My Lords, I welcome the extension of the economic and job support schemes and congratulate the Chancellor on his willingness to adopt flexibility and have the courage to change tack when the economy and public health winds changed. However, I have to say that I regret that a new lockdown was deemed necessary and believe that the damage caused to public health and the economy as a result needs to be much more thoroughly analysed.
Does my noble friend agree that the job support measures that have been introduced have been facilitated by the Bank of England’s quantitative easing policy? In combination with the job support measures, it is rather like helicopter money or people’s QE. What impact do Her Majesty’s Government expect it to have on UK defined benefit pension schemes? Would not it be better for the economy to encourage companies and pension schemes to invest directly in the economy to boost growth rather than encouraging them to buy more fixed income, as interest rates continually fall?

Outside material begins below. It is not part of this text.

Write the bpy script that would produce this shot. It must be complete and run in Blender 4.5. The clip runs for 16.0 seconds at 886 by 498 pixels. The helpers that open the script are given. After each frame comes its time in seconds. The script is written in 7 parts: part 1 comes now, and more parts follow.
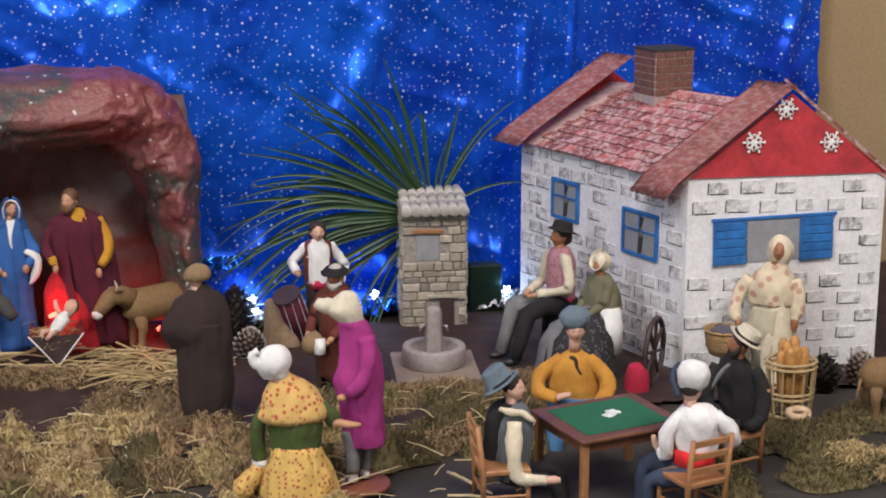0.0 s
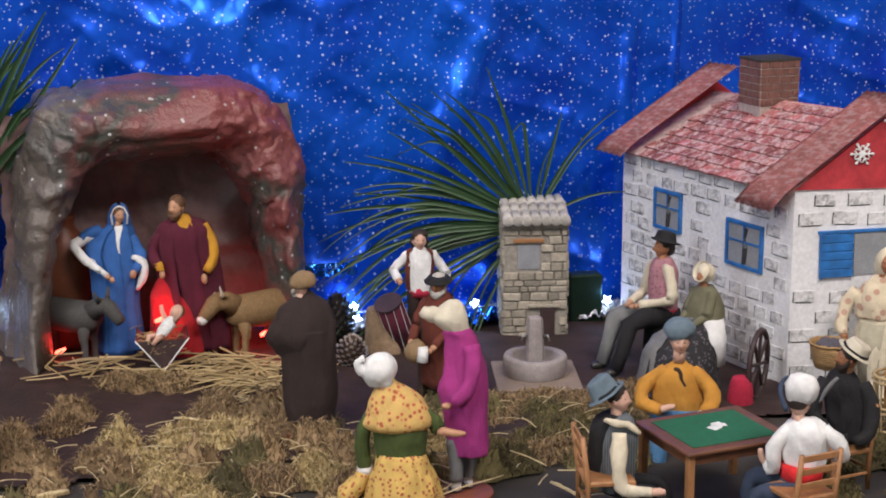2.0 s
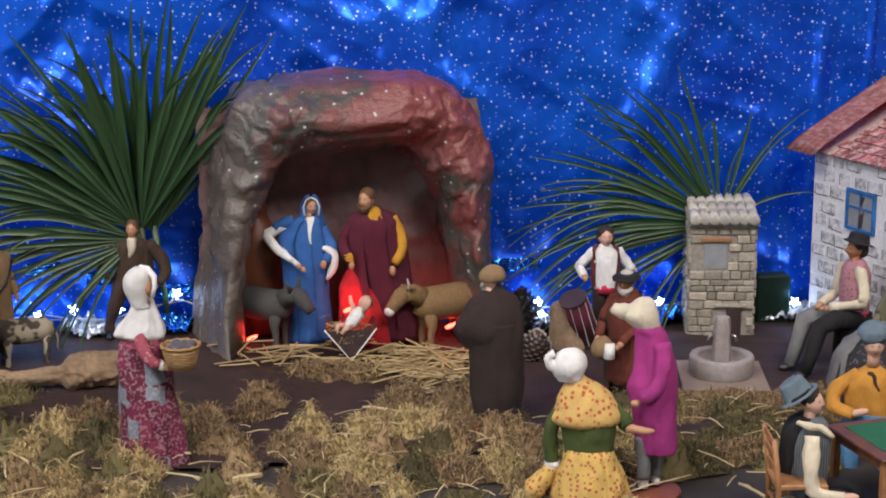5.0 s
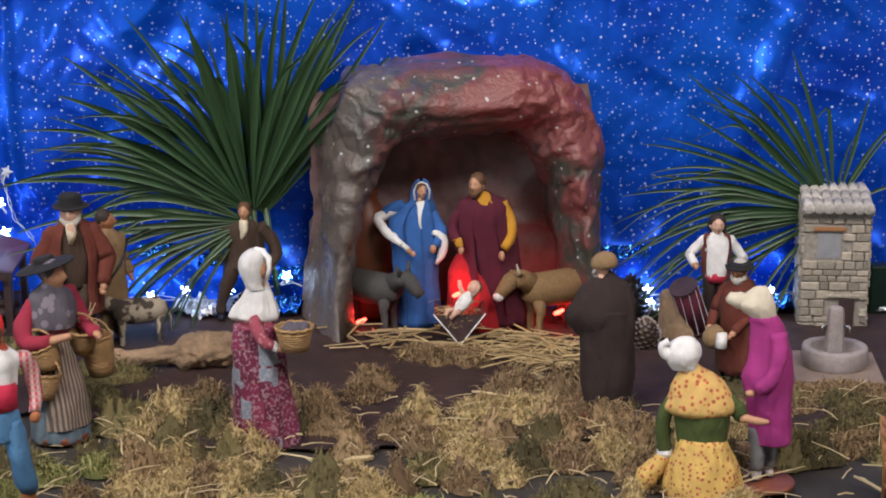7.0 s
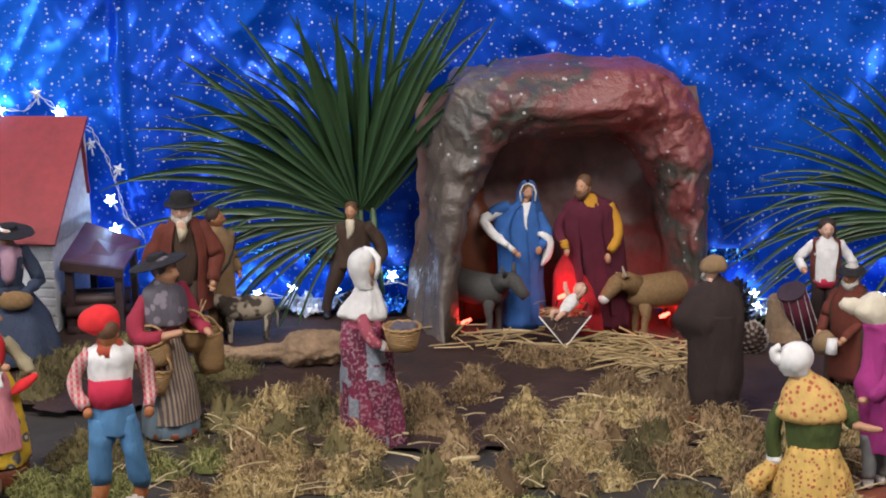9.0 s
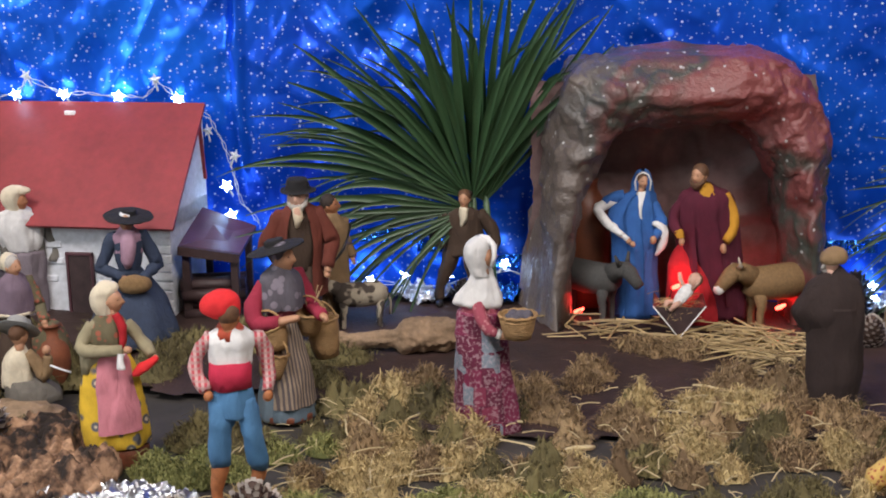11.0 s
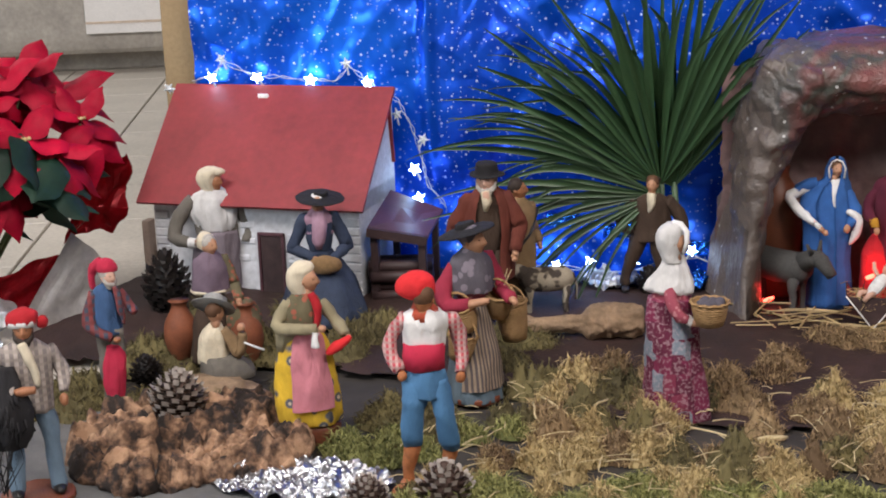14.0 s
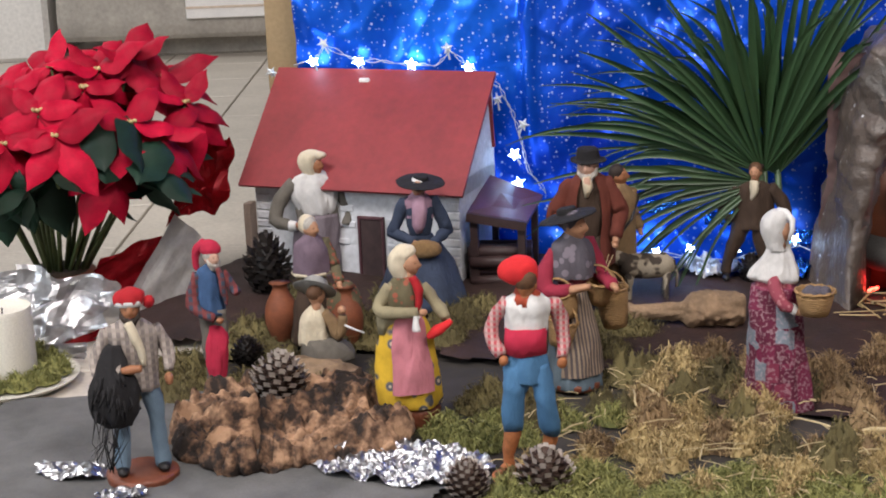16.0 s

The noble Baroness is right that QE is providing a level of financing for the interventions that the Government are taking at the moment. I think that she will understand that those interventions are having to be made extremely quickly to protect lives and livelihoods across the whole country. Long term, I absolutely agree with her that we need to get businesses to invest more in the economy. One initiative that I am exploring is to try to encourage local government pension funds to allocate a greater proportion of their investments to infrastructure; at the moment, it is a very low figure. I am sure that there is more we can do to loosen the rules without, of course, putting those pension assets at undue risk.